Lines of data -
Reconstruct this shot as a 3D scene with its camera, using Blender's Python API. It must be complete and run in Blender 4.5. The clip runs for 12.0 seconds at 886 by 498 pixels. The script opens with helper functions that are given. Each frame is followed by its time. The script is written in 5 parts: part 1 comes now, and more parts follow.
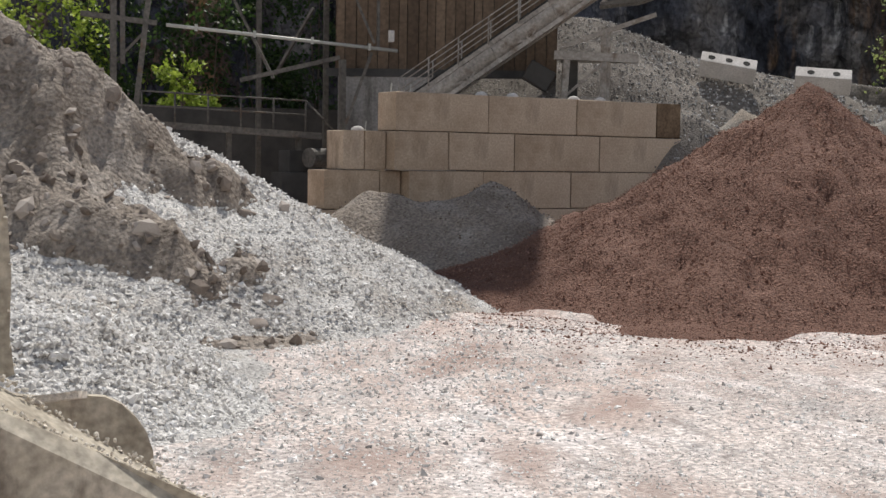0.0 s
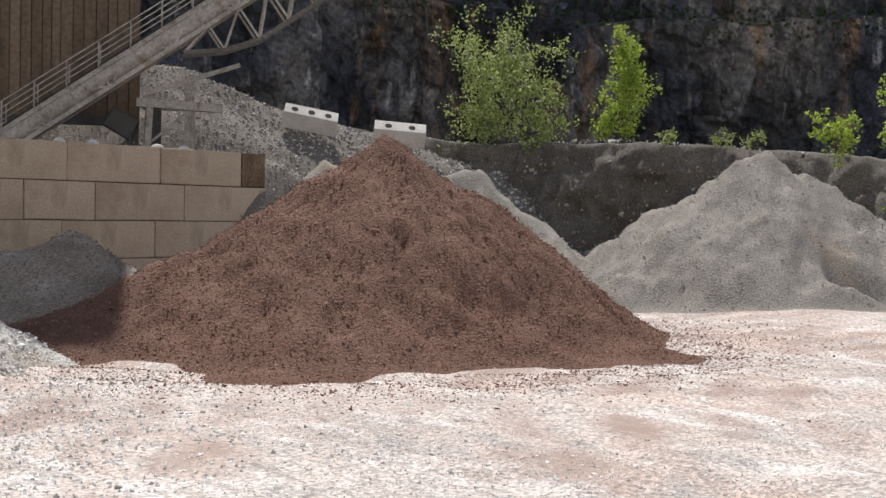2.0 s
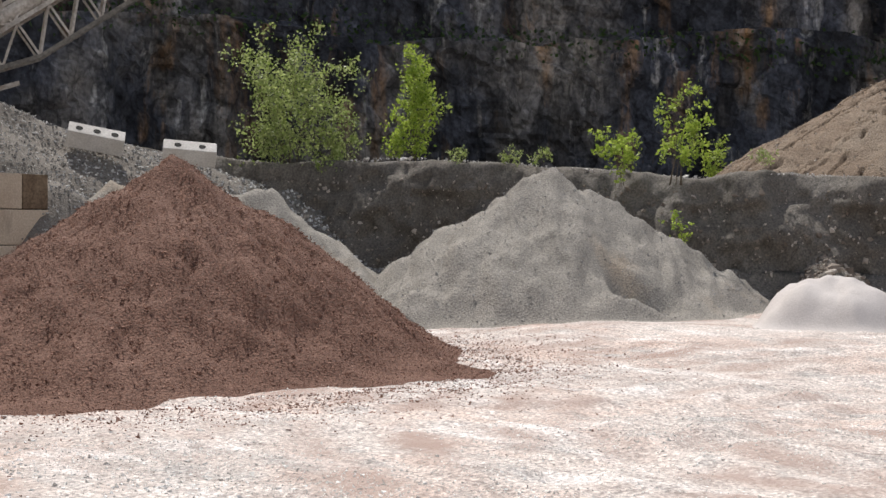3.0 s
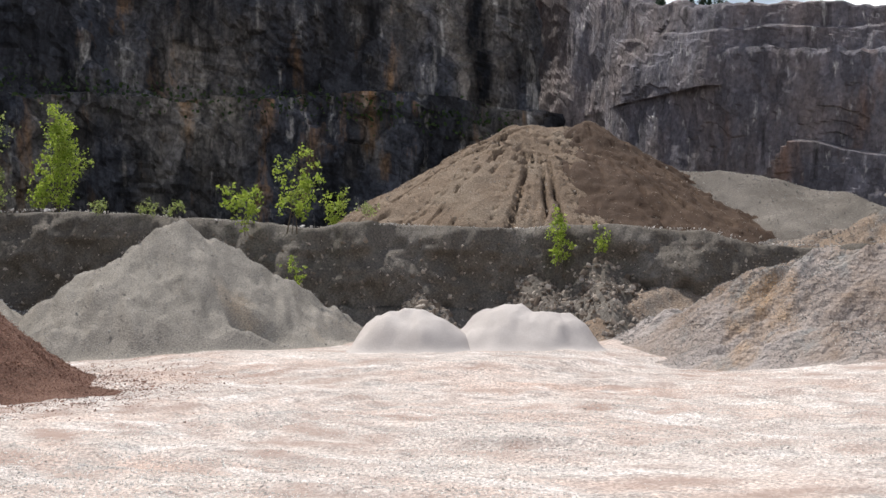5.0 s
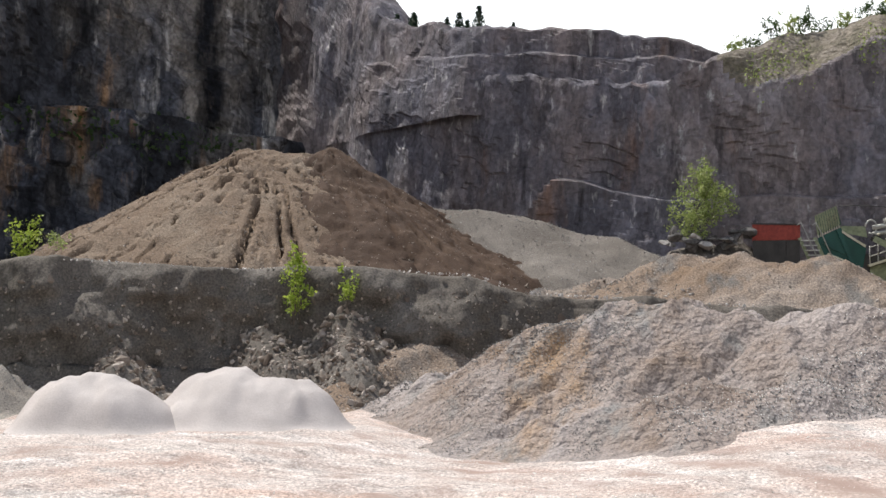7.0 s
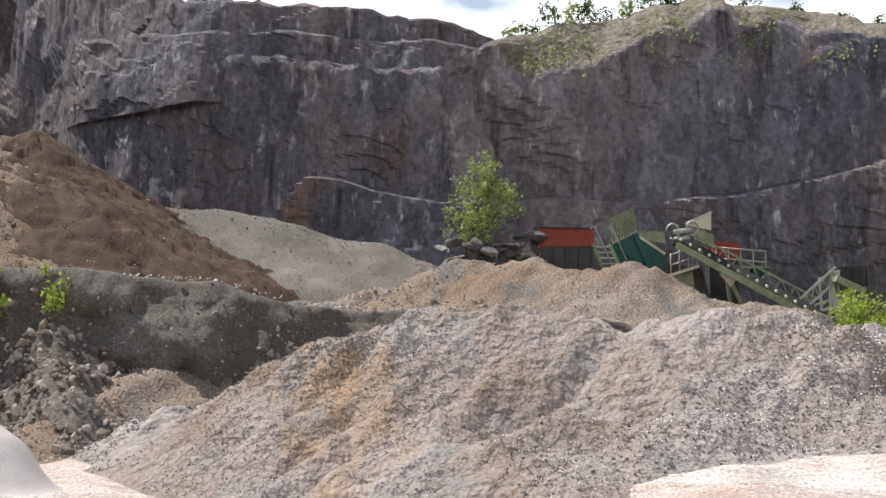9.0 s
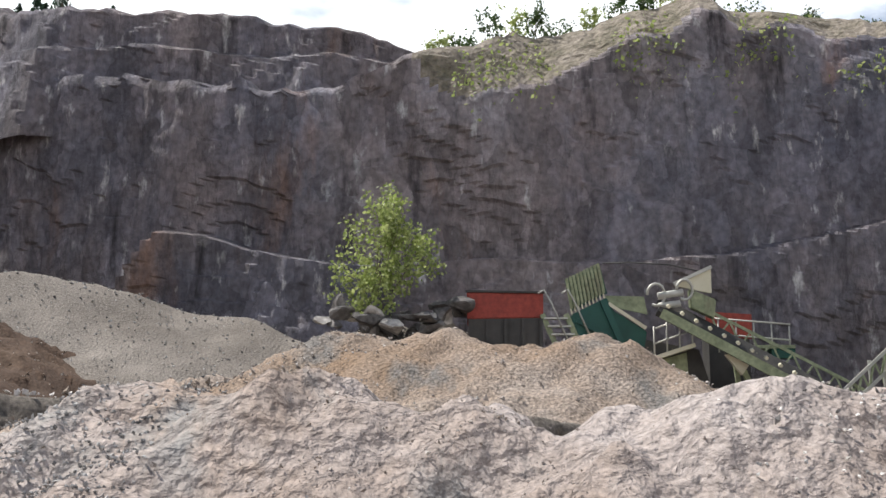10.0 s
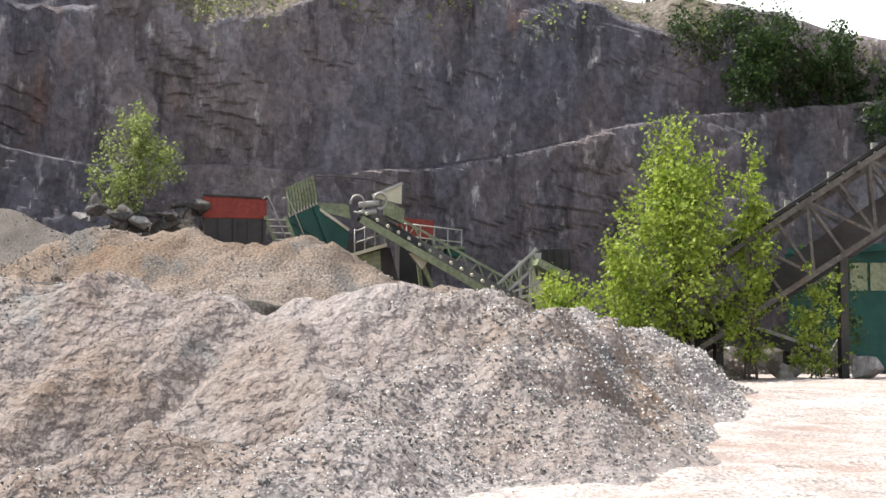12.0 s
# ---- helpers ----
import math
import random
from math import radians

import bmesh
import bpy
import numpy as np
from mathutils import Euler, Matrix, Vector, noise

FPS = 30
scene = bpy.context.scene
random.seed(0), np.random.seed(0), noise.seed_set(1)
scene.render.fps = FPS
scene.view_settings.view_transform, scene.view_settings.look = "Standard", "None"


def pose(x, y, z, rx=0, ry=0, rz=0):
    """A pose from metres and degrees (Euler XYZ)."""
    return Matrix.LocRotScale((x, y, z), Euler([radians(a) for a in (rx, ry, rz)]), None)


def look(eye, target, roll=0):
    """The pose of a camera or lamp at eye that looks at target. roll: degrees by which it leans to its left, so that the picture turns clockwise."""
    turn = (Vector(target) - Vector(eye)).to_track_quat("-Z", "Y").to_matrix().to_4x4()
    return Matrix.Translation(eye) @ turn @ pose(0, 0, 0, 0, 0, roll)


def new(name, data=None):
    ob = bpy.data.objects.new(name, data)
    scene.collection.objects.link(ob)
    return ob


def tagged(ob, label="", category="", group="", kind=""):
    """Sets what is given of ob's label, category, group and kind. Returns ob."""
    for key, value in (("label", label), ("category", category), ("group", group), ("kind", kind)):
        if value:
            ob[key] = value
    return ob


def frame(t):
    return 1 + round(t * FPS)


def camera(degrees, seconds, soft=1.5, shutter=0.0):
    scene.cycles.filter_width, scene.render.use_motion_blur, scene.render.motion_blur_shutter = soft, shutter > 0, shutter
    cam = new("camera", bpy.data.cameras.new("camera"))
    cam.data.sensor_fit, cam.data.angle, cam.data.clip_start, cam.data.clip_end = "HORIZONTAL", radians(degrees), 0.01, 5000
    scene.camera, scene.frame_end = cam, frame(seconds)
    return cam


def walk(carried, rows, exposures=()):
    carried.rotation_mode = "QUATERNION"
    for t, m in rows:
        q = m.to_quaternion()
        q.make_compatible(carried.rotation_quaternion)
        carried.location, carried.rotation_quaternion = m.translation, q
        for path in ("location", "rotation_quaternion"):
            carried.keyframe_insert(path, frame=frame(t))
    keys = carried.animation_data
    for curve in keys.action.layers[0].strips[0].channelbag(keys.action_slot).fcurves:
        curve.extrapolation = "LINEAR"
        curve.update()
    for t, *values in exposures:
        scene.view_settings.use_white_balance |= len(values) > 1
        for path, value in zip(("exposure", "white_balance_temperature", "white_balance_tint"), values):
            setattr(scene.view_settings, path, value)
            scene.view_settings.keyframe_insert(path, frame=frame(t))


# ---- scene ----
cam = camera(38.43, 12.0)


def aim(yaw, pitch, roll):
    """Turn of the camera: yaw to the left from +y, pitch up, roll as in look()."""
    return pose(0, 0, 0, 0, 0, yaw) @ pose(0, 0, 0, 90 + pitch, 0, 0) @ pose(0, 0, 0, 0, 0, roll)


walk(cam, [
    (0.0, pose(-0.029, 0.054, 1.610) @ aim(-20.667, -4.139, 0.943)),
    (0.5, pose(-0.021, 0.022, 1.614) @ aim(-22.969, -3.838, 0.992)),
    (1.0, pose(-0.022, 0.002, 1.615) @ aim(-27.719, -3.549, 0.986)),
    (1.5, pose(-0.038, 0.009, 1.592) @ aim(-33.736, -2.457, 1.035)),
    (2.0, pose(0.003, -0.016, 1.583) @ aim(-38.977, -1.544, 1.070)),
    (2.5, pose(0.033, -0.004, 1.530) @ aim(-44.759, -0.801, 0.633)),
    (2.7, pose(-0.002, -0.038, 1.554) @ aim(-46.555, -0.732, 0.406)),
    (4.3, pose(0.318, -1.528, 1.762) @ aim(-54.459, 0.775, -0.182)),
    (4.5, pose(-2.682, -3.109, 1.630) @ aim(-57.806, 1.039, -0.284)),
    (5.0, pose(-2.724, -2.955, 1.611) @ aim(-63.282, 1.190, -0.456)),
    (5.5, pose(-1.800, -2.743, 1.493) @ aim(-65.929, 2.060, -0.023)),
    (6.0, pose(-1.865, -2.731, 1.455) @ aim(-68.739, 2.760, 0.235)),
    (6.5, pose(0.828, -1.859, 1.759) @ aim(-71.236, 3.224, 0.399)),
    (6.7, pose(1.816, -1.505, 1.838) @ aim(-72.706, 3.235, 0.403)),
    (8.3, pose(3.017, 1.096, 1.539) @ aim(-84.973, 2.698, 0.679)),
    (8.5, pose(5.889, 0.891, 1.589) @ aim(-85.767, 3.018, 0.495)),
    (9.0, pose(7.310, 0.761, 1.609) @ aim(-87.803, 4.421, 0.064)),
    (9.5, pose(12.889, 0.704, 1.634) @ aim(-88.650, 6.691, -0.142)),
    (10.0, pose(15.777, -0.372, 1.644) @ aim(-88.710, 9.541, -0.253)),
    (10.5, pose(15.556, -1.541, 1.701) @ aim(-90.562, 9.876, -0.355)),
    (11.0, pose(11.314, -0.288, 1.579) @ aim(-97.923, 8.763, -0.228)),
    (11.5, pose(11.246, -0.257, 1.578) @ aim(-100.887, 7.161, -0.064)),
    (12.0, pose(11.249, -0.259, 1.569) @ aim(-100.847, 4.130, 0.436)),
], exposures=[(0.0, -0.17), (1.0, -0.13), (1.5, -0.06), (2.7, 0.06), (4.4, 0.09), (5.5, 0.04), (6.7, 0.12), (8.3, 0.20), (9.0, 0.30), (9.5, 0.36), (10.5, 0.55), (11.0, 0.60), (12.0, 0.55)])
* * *
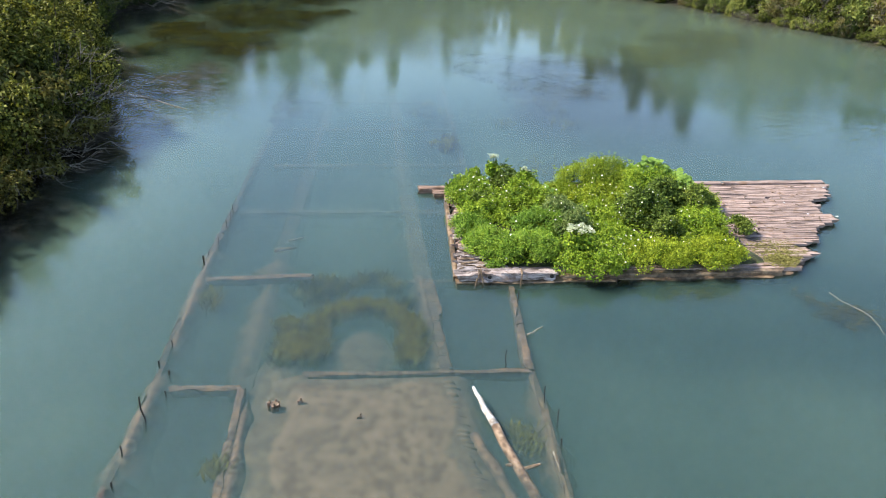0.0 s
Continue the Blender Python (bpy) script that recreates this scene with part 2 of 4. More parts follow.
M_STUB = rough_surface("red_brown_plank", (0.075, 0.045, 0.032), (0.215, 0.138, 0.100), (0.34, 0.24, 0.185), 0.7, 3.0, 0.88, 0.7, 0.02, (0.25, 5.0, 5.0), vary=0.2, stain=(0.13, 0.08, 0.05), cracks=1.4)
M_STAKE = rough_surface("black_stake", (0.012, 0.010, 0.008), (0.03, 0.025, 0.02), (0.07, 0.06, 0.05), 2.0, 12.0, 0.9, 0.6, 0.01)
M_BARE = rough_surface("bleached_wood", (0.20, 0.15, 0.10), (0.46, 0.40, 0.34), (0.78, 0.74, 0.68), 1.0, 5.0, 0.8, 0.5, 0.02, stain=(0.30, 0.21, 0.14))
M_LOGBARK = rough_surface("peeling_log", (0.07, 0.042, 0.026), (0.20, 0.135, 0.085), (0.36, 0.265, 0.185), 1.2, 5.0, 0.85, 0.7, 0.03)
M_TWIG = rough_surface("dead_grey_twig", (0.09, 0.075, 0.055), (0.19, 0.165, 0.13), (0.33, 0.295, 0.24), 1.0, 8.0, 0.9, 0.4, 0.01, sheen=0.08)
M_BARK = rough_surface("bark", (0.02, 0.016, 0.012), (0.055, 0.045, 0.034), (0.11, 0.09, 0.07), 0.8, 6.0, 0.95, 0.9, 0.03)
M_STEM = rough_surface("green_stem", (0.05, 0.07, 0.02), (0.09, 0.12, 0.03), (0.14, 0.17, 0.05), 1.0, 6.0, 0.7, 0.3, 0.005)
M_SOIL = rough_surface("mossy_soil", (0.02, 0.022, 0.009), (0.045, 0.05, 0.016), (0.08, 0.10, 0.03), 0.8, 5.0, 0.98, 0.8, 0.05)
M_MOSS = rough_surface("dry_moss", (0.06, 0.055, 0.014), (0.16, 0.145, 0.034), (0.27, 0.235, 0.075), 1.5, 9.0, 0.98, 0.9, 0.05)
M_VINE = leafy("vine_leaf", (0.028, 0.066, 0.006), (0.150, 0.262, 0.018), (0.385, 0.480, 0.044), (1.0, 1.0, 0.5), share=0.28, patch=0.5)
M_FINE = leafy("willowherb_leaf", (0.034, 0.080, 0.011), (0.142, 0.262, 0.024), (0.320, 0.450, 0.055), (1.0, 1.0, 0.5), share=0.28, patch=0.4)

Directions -
Track down every line with the word "shutter" and copy it.

Complete answer -
def camera(degrees, seconds, soft=1.5, shutter=0.0):
    scene.cycles.filter_width, scene.render.use_motion_blur, scene.render.motion_blur_shutter = soft, shutter > 0, shutter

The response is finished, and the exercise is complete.